PROMPT -
All of the listing below must be repeated word for word. Pictures are the only thing to omit.

PROVIDED DATA -
====
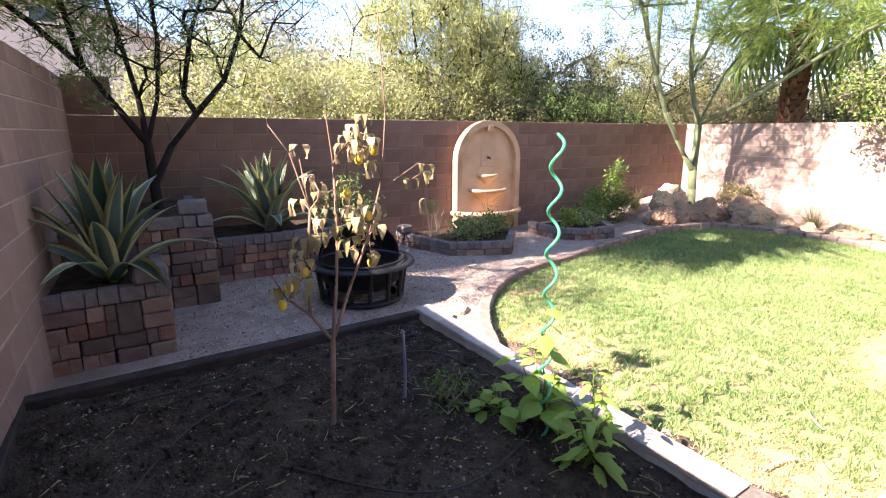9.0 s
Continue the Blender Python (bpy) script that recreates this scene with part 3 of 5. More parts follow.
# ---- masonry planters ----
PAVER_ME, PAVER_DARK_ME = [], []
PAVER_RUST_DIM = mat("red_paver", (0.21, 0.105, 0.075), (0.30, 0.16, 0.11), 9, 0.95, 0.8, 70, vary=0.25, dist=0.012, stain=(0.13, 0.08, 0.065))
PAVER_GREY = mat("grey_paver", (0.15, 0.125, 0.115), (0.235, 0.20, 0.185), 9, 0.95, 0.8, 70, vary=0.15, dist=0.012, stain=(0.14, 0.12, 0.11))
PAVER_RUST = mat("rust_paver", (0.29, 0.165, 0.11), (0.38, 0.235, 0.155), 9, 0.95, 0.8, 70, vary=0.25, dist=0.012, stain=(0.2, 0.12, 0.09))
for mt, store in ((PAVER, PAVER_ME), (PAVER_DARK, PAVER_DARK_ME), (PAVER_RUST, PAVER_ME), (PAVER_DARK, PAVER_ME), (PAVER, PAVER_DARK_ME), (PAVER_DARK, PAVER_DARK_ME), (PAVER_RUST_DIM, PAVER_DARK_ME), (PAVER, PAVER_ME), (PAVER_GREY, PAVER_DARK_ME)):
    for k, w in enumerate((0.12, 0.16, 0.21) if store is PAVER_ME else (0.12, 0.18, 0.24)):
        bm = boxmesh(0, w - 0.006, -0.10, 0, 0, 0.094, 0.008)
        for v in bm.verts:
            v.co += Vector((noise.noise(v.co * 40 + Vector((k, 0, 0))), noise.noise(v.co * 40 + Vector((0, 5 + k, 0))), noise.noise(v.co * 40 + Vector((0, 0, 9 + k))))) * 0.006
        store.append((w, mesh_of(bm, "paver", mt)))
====
SOLUTION -
9.0 s
Continue the Blender Python (bpy) script that recreates this scene with part 3 of 5. More parts follow.
# ---- masonry planters ----
PAVER_ME, PAVER_DARK_ME = [], []
PAVER_RUST_DIM = mat("red_paver", (0.21, 0.105, 0.075), (0.30, 0.16, 0.11), 9, 0.95, 0.8, 70, vary=0.25, dist=0.012, stain=(0.13, 0.08, 0.065))
PAVER_GREY = mat("grey_paver", (0.15, 0.125, 0.115), (0.235, 0.20, 0.185), 9, 0.95, 0.8, 70, vary=0.15, dist=0.012, stain=(0.14, 0.12, 0.11))
PAVER_RUST = mat("rust_paver", (0.29, 0.165, 0.11), (0.38, 0.235, 0.155), 9, 0.95, 0.8, 70, vary=0.25, dist=0.012, stain=(0.2, 0.12, 0.09))
for mt, store in ((PAVER, PAVER_ME), (PAVER_DARK, PAVER_DARK_ME), (PAVER_RUST, PAVER_ME), (PAVER_DARK, PAVER_ME), (PAVER, PAVER_DARK_ME), (PAVER_DARK, PAVER_DARK_ME), (PAVER_RUST_DIM, PAVER_DARK_ME), (PAVER, PAVER_ME), (PAVER_GREY, PAVER_DARK_ME)):
    for k, w in enumerate((0.12, 0.16, 0.21) if store is PAVER_ME else (0.12, 0.18, 0.24)):
        bm = boxmesh(0, w - 0.006, -0.10, 0, 0, 0.094, 0.008)
        for v in bm.verts:
            v.co += Vector((noise.noise(v.co * 40 + Vector((k, 0, 0))), noise.noise(v.co * 40 + Vector((0, 5 + k, 0))), noise.noise(v.co * 40 + Vector((0, 0, 9 + k))))) * 0.006
        store.append((w, mesh_of(bm, "paver", mt)))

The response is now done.